>> Start

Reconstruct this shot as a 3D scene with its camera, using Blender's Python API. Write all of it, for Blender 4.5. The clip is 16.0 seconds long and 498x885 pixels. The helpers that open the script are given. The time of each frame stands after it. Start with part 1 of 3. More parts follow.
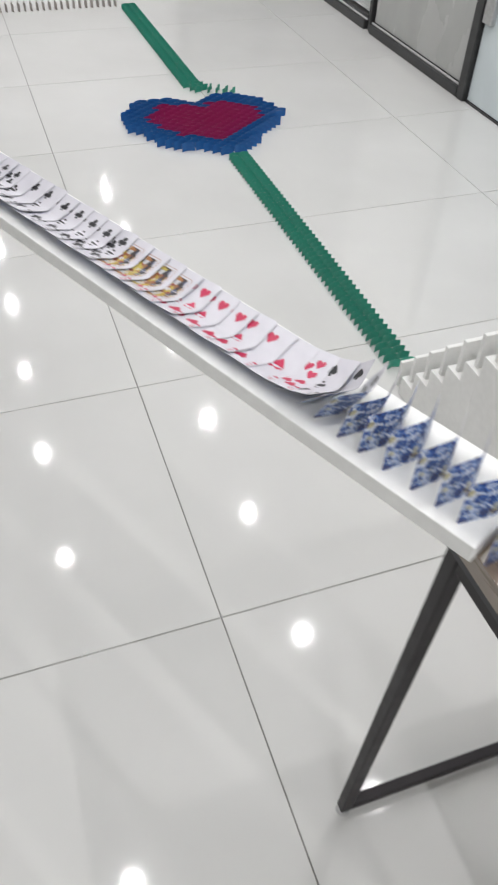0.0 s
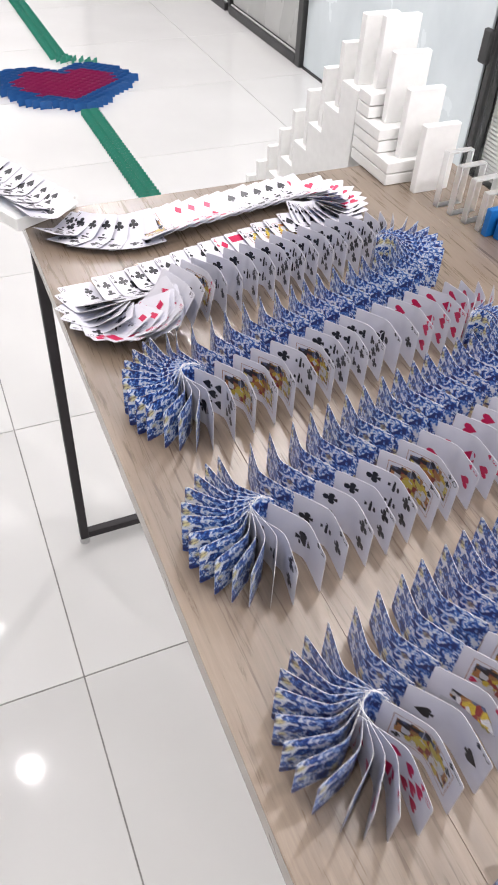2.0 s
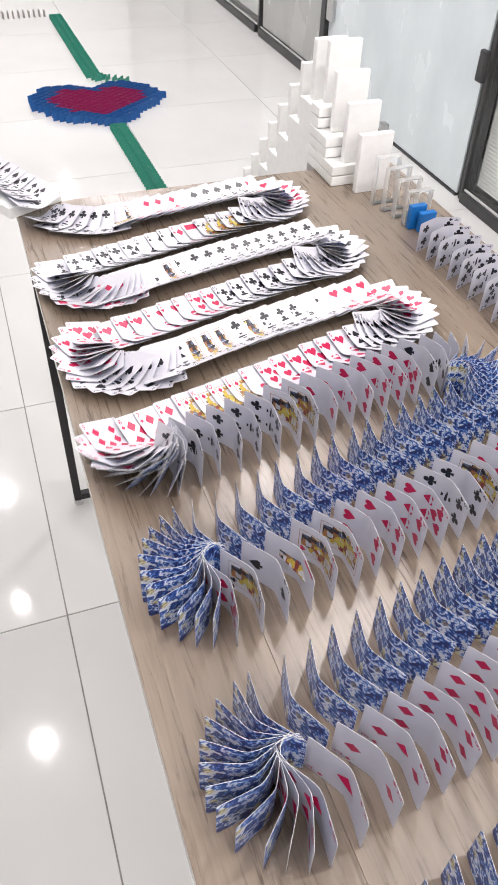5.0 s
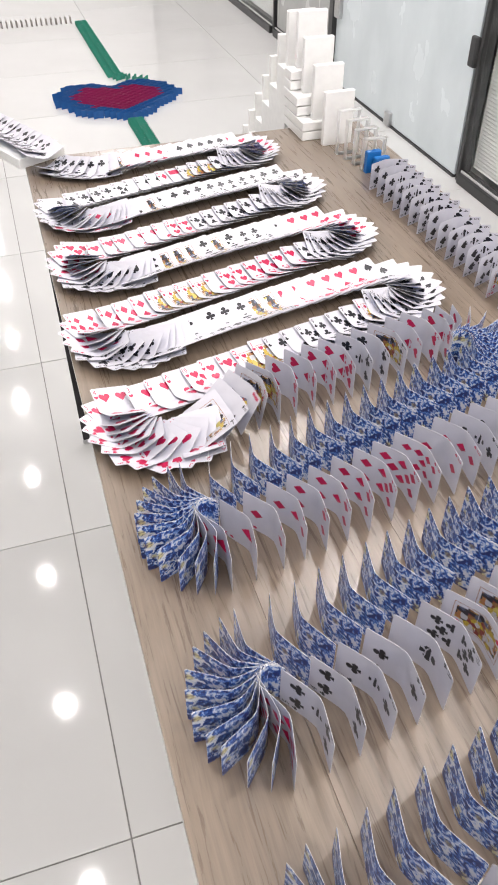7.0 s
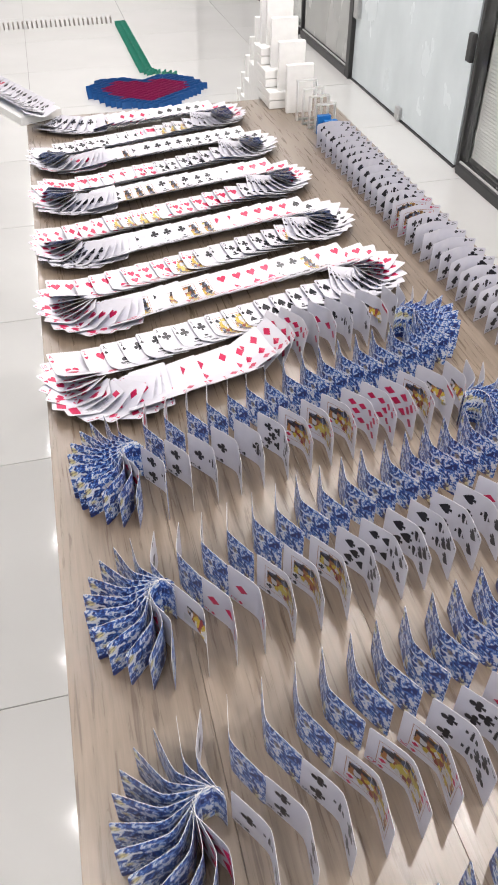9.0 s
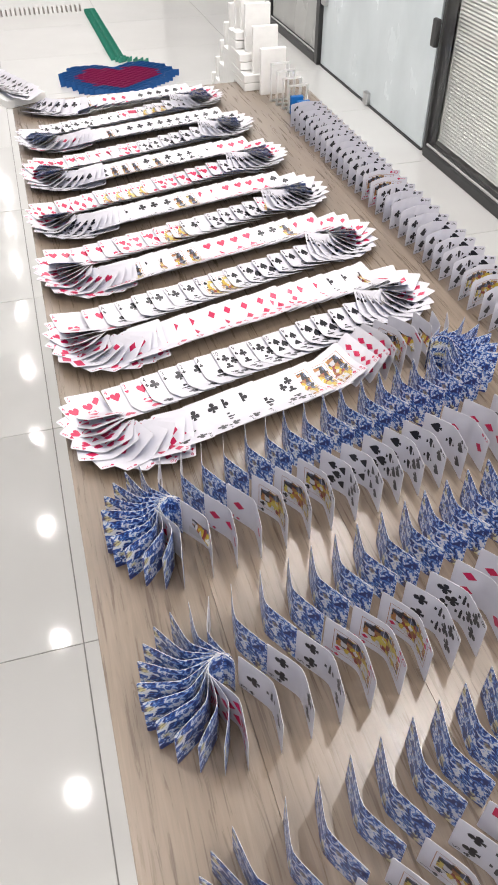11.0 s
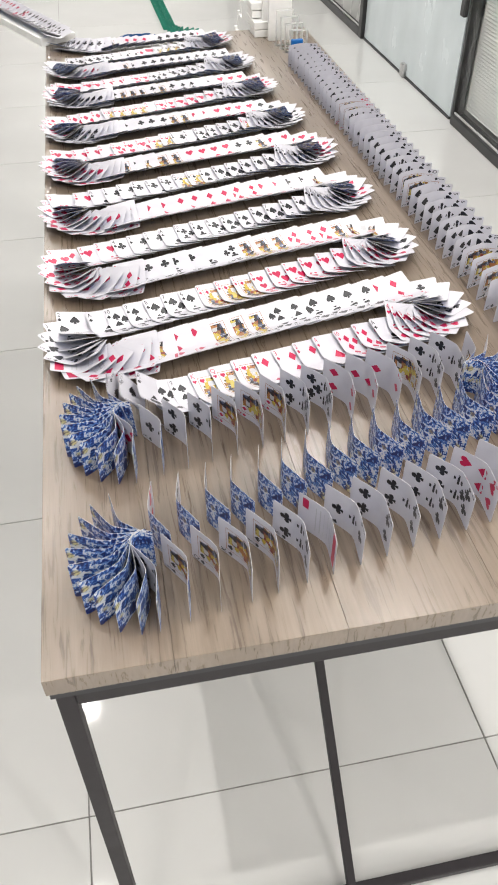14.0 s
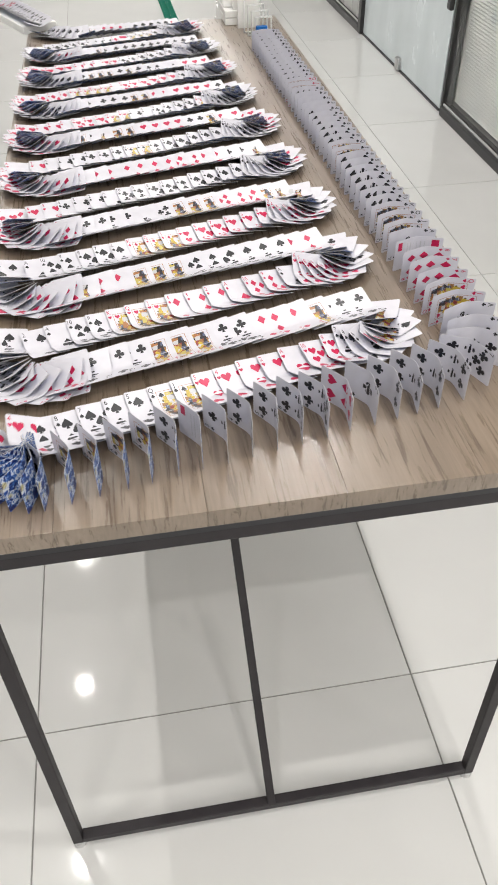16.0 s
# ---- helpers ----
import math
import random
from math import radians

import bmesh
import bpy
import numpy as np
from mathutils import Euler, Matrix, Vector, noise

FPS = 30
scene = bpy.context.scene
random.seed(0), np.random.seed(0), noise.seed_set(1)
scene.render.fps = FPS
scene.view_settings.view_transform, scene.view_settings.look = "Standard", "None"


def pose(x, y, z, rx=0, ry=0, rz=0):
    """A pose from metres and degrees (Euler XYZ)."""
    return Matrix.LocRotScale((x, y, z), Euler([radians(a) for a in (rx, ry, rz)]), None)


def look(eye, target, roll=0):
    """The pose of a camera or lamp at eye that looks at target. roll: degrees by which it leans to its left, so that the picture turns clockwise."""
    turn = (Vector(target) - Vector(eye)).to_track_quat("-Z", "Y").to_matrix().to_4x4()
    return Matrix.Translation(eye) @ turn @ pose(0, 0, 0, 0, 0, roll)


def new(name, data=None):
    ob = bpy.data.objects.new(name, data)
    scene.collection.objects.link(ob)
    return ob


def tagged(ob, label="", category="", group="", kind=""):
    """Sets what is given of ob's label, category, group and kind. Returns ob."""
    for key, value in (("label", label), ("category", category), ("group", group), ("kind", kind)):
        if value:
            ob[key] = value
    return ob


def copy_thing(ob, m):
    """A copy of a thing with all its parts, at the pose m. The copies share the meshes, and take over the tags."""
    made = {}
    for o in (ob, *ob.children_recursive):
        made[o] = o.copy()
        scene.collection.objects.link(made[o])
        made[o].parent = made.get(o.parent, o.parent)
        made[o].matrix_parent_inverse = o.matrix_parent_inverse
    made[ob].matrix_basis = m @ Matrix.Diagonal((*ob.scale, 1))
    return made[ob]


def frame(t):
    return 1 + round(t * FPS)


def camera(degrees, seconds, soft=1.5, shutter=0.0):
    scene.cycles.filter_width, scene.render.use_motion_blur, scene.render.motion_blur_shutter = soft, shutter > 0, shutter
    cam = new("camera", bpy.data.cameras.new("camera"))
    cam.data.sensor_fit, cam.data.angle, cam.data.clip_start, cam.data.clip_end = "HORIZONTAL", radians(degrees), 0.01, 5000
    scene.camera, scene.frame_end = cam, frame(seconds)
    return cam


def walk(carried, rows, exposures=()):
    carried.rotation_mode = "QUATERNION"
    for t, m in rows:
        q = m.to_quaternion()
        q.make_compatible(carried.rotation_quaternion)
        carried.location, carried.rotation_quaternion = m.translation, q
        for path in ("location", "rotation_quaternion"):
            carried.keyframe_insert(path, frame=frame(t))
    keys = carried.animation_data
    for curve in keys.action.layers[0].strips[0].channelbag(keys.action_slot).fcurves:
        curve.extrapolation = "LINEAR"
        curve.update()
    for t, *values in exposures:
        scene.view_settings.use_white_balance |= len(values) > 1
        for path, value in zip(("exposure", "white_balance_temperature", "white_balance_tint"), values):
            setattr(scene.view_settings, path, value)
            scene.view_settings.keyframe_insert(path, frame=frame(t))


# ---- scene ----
cam = camera(36.9, 16.0, soft=1.7, shutter=0.2)
PATH = [
    (0, (-0.344, 1.722, 1.378), (0.169, 3.04, -0.037), 3.1),
    (0.5, (-0.24, 1.467, 1.377), (0.376, 2.732, -0.044), 4.0),
    (1, (-0.09, 1.234, 1.379), (0.588, 2.478, -0.034), 3.7),
    (1.5, (-0.076, 1.091, 1.391), (0.583, 2.348, -0.018), 3.6),
    (2, (-0.111, 0.956, 1.412), (0.5, 2.251, 0.016), 3.5),
    (2.5, (-0.062, 0.828, 1.435), (0.486, 2.169, 0.056), 2.7),
    (3, (-0.034, 0.755, 1.453), (0.457, 2.125, 0.082), 1.4),
    (5.5, (-0.04, 0.671, 1.481), (0.482, 2.031, 0.111), 2.2),
    (6, (0.006, 0.573, 1.479), (0.498, 1.951, 0.115), 1.7),
    (6.5, (0.005, 0.498, 1.478), (0.466, 1.891, 0.118), 0.8),
    (7, (-0.021, 0.417, 1.473), (0.425, 1.822, 0.121), -0.1),
    (7.5, (-0.022, 0.308, 1.475), (0.426, 1.719, 0.13), -0.3),
    (8, (0.003, 0.217, 1.479), (0.437, 1.635, 0.138), 0.0),
    (8.5, (0.055, 0.147, 1.481), (0.448, 1.582, 0.144), -0.0),
    (9, (0.08, 0.074, 1.479), (0.431, 1.521, 0.144), -0.4),
    (11.5, (0.024, -0.05, 1.503), (0.451, 1.348, 0.139), 0.6),
    (12, (0.042, -0.075, 1.485), (0.475, 1.307, 0.106), 1.4),
    (12.5, (0.109, -0.145, 1.472), (0.515, 1.237, 0.084), 1.4),
    (13, (0.158, -0.246, 1.473), (0.517, 1.152, 0.089), 1.4),
    (13.5, (0.143, -0.322, 1.481), (0.453, 1.096, 0.105), 0.9),
    (14, (0.124, -0.384, 1.478), (0.401, 1.047, 0.108), -0.2),
    (14.5, (0.122, -0.462, 1.49), (0.401, 0.973, 0.125), -0.8),
    (15, (0.147, -0.513, 1.495), (0.427, 0.925, 0.133), -0.9),
    (15.5, (0.184, -0.541, 1.487), (0.439, 0.9, 0.123), -1.0),
    (16, (0.26, -0.567, 1.475), (0.482, 0.878, 0.11), -1.1),
]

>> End

**What the task asks**
Return each line of the data, keeping its wording exact and omitting pictures.

**Reply**
Reconstruct this shot as a 3D scene with its camera, using Blender's Python API. Write all of it, for Blender 4.5. The clip is 16.0 seconds long and 498x885 pixels. The helpers that open the script are given. The time of each frame stands after it. Start with part 1 of 3. More parts follow.
0.0 s
2.0 s
5.0 s
7.0 s
9.0 s
11.0 s
14.0 s
16.0 s
# ---- helpers ----
import math
import random
from math import radians

import bmesh
import bpy
import numpy as np
from mathutils import Euler, Matrix, Vector, noise

FPS = 30
scene = bpy.context.scene
random.seed(0), np.random.seed(0), noise.seed_set(1)
scene.render.fps = FPS
scene.view_settings.view_transform, scene.view_settings.look = "Standard", "None"


def pose(x, y, z, rx=0, ry=0, rz=0):
    """A pose from metres and degrees (Euler XYZ)."""
    return Matrix.LocRotScale((x, y, z), Euler([radians(a) for a in (rx, ry, rz)]), None)


def look(eye, target, roll=0):
    """The pose of a camera or lamp at eye that looks at target. roll: degrees by which it leans to its left, so that the picture turns clockwise."""
    turn = (Vector(target) - Vector(eye)).to_track_quat("-Z", "Y").to_matrix().to_4x4()
    return Matrix.Translation(eye) @ turn @ pose(0, 0, 0, 0, 0, roll)


def new(name, data=None):
    ob = bpy.data.objects.new(name, data)
    scene.collection.objects.link(ob)
    return ob


def tagged(ob, label="", category="", group="", kind=""):
    """Sets what is given of ob's label, category, group and kind. Returns ob."""
    for key, value in (("label", label), ("category", category), ("group", group), ("kind", kind)):
        if value:
            ob[key] = value
    return ob


def copy_thing(ob, m):
    """A copy of a thing with all its parts, at the pose m. The copies share the meshes, and take over the tags."""
    made = {}
    for o in (ob, *ob.children_recursive):
        made[o] = o.copy()
        scene.collection.objects.link(made[o])
        made[o].parent = made.get(o.parent, o.parent)
        made[o].matrix_parent_inverse = o.matrix_parent_inverse
    made[ob].matrix_basis = m @ Matrix.Diagonal((*ob.scale, 1))
    return made[ob]


def frame(t):
    return 1 + round(t * FPS)


def camera(degrees, seconds, soft=1.5, shutter=0.0):
    scene.cycles.filter_width, scene.render.use_motion_blur, scene.render.motion_blur_shutter = soft, shutter > 0, shutter
    cam = new("camera", bpy.data.cameras.new("camera"))
    cam.data.sensor_fit, cam.data.angle, cam.data.clip_start, cam.data.clip_end = "HORIZONTAL", radians(degrees), 0.01, 5000
    scene.camera, scene.frame_end = cam, frame(seconds)
    return cam


def walk(carried, rows, exposures=()):
    carried.rotation_mode = "QUATERNION"
    for t, m in rows:
        q = m.to_quaternion()
        q.make_compatible(carried.rotation_quaternion)
        carried.location, carried.rotation_quaternion = m.translation, q
        for path in ("location", "rotation_quaternion"):
            carried.keyframe_insert(path, frame=frame(t))
    keys = carried.animation_data
    for curve in keys.action.layers[0].strips[0].channelbag(keys.action_slot).fcurves:
        curve.extrapolation = "LINEAR"
        curve.update()
    for t, *values in exposures:
        scene.view_settings.use_white_balance |= len(values) > 1
        for path, value in zip(("exposure", "white_balance_temperature", "white_balance_tint"), values):
            setattr(scene.view_settings, path, value)
            scene.view_settings.keyframe_insert(path, frame=frame(t))


# ---- scene ----
cam = camera(36.9, 16.0, soft=1.7, shutter=0.2)
PATH = [
    (0, (-0.344, 1.722, 1.378), (0.169, 3.04, -0.037), 3.1),
    (0.5, (-0.24, 1.467, 1.377), (0.376, 2.732, -0.044), 4.0),
    (1, (-0.09, 1.234, 1.379), (0.588, 2.478, -0.034), 3.7),
    (1.5, (-0.076, 1.091, 1.391), (0.583, 2.348, -0.018), 3.6),
    (2, (-0.111, 0.956, 1.412), (0.5, 2.251, 0.016), 3.5),
    (2.5, (-0.062, 0.828, 1.435), (0.486, 2.169, 0.056), 2.7),
    (3, (-0.034, 0.755, 1.453), (0.457, 2.125, 0.082), 1.4),
    (5.5, (-0.04, 0.671, 1.481), (0.482, 2.031, 0.111), 2.2),
    (6, (0.006, 0.573, 1.479), (0.498, 1.951, 0.115), 1.7),
    (6.5, (0.005, 0.498, 1.478), (0.466, 1.891, 0.118), 0.8),
    (7, (-0.021, 0.417, 1.473), (0.425, 1.822, 0.121), -0.1),
    (7.5, (-0.022, 0.308, 1.475), (0.426, 1.719, 0.13), -0.3),
    (8, (0.003, 0.217, 1.479), (0.437, 1.635, 0.138), 0.0),
    (8.5, (0.055, 0.147, 1.481), (0.448, 1.582, 0.144), -0.0),
    (9, (0.08, 0.074, 1.479), (0.431, 1.521, 0.144), -0.4),
    (11.5, (0.024, -0.05, 1.503), (0.451, 1.348, 0.139), 0.6),
    (12, (0.042, -0.075, 1.485), (0.475, 1.307, 0.106), 1.4),
    (12.5, (0.109, -0.145, 1.472), (0.515, 1.237, 0.084), 1.4),
    (13, (0.158, -0.246, 1.473), (0.517, 1.152, 0.089), 1.4),
    (13.5, (0.143, -0.322, 1.481), (0.453, 1.096, 0.105), 0.9),
    (14, (0.124, -0.384, 1.478), (0.401, 1.047, 0.108), -0.2),
    (14.5, (0.122, -0.462, 1.49), (0.401, 0.973, 0.125), -0.8),
    (15, (0.147, -0.513, 1.495), (0.427, 0.925, 0.133), -0.9),
    (15.5, (0.184, -0.541, 1.487), (0.439, 0.9, 0.123), -1.0),
    (16, (0.26, -0.567, 1.475), (0.482, 0.878, 0.11), -1.1),
]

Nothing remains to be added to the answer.